Monday, 3 April 2017

Norway Walking Tour - July 2014

12 July - Bergen to Oye for two nights.

On a beautiful warm day with clear skies, all the walkers converged on the Comfort Hotel in Bergen, on time, from the other side of the world. With nine walkers, two guides and our guide, Graeme's two Uni student children coming along as well, we loaded up the two minivans and set off north into fiordland. 
Car ferry crossing

Views from lunch spot

Lunch stop
The drive to Oye on the end of a fjord was one of the most beautiful and spectacular drives we have ever done. The glacial formed landscape was truly magnificent. We passed through numerous long and very long tunnels, travelled high up into cross country ski fields and down to the water's edge fjords, including Norway's longest - Sognefjord at 205 klm in length, and along glacial lakes. The further north we went the more breathtaking became the scenery. We eventually turned off the main road and snaked down a deep valley towards our hotel in Oye. Enormous waterfalls cascaded either side of us, snow and ice patches at the base of the sheer cliffs ran with crystal clear ice melts from caves under them. Our hotel is located at the end of the fjord.  It's old, somewhat dated and cramped but in a good location for next day's walk.























Hotel Union, Oye

13 July - Walk from Hellesylt to high above Sunnylvsfjord
Amazing reflections off glacial lakes

This morning we drove back out along the amazing winding road where our hotel is located to the old Viking port of Hellesylt. It has a spectacular setting and is lulled by a roaring waterfall that cascades through the centre of the village into the fjord. Beside the waterfall is a little timber hut with grass covered roof that was/is a water driven flour mill. Hellesylt is on the mountainside at the end of the 200 metres deep Sunnylvsfjord - the backdrop of our view for lunch today. 











Flour mill in Hellesylt


Each day we buy our lunch and carry it in our backpacks to what is always a beautiful location. Yesterday our tour guide told us of a supermarket where we could by lunch and we could walk up the hill above it to have a broad view of the fjord. When we arrived the supermarket was closed, as was the picnic spot, due to roadworks. This then became the joke for the day  with Graemed. Today we were to buy our lunch at a supermarket in Hellesylt but it too was closed until midday as it was Sunday. The joke continues  ......



Views on the walk up

Our walk was nothing less than spectacular. There is only one opportunity on this tour to see the Sunnylvsfjord and we make a special two-night stop to see it. The mountainous terrain is very fickle and a number of previous tours have made the climb only to see cloud. Today we were so fortunate with the weather. It was warm and sunny with such a light breeze that the glacial lakes we passed were mirror perfect. 

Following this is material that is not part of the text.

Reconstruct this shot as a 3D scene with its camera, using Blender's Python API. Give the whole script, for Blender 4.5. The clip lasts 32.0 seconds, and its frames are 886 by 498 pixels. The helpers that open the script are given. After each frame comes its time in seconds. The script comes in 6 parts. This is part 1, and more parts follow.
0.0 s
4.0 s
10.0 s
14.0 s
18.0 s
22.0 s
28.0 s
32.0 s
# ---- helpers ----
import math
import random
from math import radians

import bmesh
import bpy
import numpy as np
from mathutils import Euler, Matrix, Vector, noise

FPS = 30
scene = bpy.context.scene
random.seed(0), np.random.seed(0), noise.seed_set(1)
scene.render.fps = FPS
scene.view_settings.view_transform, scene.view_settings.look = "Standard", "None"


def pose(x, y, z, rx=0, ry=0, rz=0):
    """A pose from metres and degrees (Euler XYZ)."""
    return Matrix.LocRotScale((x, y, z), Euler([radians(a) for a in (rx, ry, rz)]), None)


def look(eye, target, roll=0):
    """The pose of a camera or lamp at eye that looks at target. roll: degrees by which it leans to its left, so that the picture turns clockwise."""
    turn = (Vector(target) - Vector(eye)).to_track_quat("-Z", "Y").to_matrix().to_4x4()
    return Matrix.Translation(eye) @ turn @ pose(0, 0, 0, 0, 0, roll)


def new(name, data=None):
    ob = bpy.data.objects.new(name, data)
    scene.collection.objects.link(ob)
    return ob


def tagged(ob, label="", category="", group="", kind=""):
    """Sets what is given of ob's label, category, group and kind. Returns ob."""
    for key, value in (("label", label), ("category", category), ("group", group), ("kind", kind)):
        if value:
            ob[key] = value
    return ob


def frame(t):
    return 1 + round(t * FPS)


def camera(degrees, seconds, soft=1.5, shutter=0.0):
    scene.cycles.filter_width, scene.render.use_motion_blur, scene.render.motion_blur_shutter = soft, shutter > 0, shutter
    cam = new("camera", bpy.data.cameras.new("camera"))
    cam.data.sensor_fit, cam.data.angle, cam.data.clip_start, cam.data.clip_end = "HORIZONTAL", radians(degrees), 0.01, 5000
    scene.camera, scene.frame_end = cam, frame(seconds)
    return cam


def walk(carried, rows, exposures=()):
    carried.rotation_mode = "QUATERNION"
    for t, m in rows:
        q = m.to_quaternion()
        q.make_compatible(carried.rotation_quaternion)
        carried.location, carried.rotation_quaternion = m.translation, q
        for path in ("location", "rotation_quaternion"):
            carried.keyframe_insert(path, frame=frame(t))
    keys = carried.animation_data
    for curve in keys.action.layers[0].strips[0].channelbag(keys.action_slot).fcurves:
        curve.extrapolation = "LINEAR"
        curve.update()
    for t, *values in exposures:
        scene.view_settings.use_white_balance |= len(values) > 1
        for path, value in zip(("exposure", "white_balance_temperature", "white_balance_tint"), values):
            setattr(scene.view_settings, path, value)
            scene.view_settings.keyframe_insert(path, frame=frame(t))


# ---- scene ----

The track followed the old Postal Route that started providing weekly postal services to the remote villages along the fjord  from 1790.

At the top of the walk we had these views where the Sunnylvsfjord meets the Geirangerfjord.




















Lunch room

Monday 14 July - Today we travelled through the fjords, across them and then away from them into the centre of Norway to the cross-country ski fields of Oppdal to Kongsvold on the Kings' Way, a pilgrims trail between Oslo and Trondheim. 

Before leaving the fjords we stopped at 320 metre high Stigfossen Waterfall with its cleverly designed Tourist Information Centre and landscaped ponds fed by the waterfalls stream. The Centre blends in with the natural landscape with the ever present souvenir shops buried into the rivers bank. Leaving the waterfall and driving down the switchback road we started travelling at about 1000 metres into heathland and the ski fields to our hotel.  

The hotel is made up of numerous old buildings some dating back to the 1700's and is an important and popular stopover for pilgrims. The dining room has been serving food every year since the mid 1700's. Elk horns adorn the outside of the buildings, a small botanical garden run by the local university is beside it. In the hills around the hotel are elk, musk oxen and alpine ponies.

We did two walks here; one each side of the valley with our hotel in it. The first was along the pilgrims trail and its cross country skiing trails. Julie spotted a lemming beside the path that eventually gave up trying to hide and took off into the low shrubs. The walk was beautiful giving us panoramic views over the ski fields and to the mountains and valleys beyond.

The second walk was up the hill over the road from the hotel into musk oxen country. We spied several single beasts feeding and a couple of herds one of which moved onto a patch of snow with the you calves running around and around the adults. The bison looking animals are related to sheep and will charge if you get too close. We stayed well outside the 200 metre exclusion zone recommended. 

With all this game around it was inevitable that it would appear on the menu. I (not Julie) have now added bison, reindeer and reindeer tongue to the list of dishes I've had. The Icelandic chef at the hotel is exceptionally good and very creative. Local wild animals that stray into to the wrong areas and refuse to go back end up on the plates of the hotel guests in all forms of delicacies.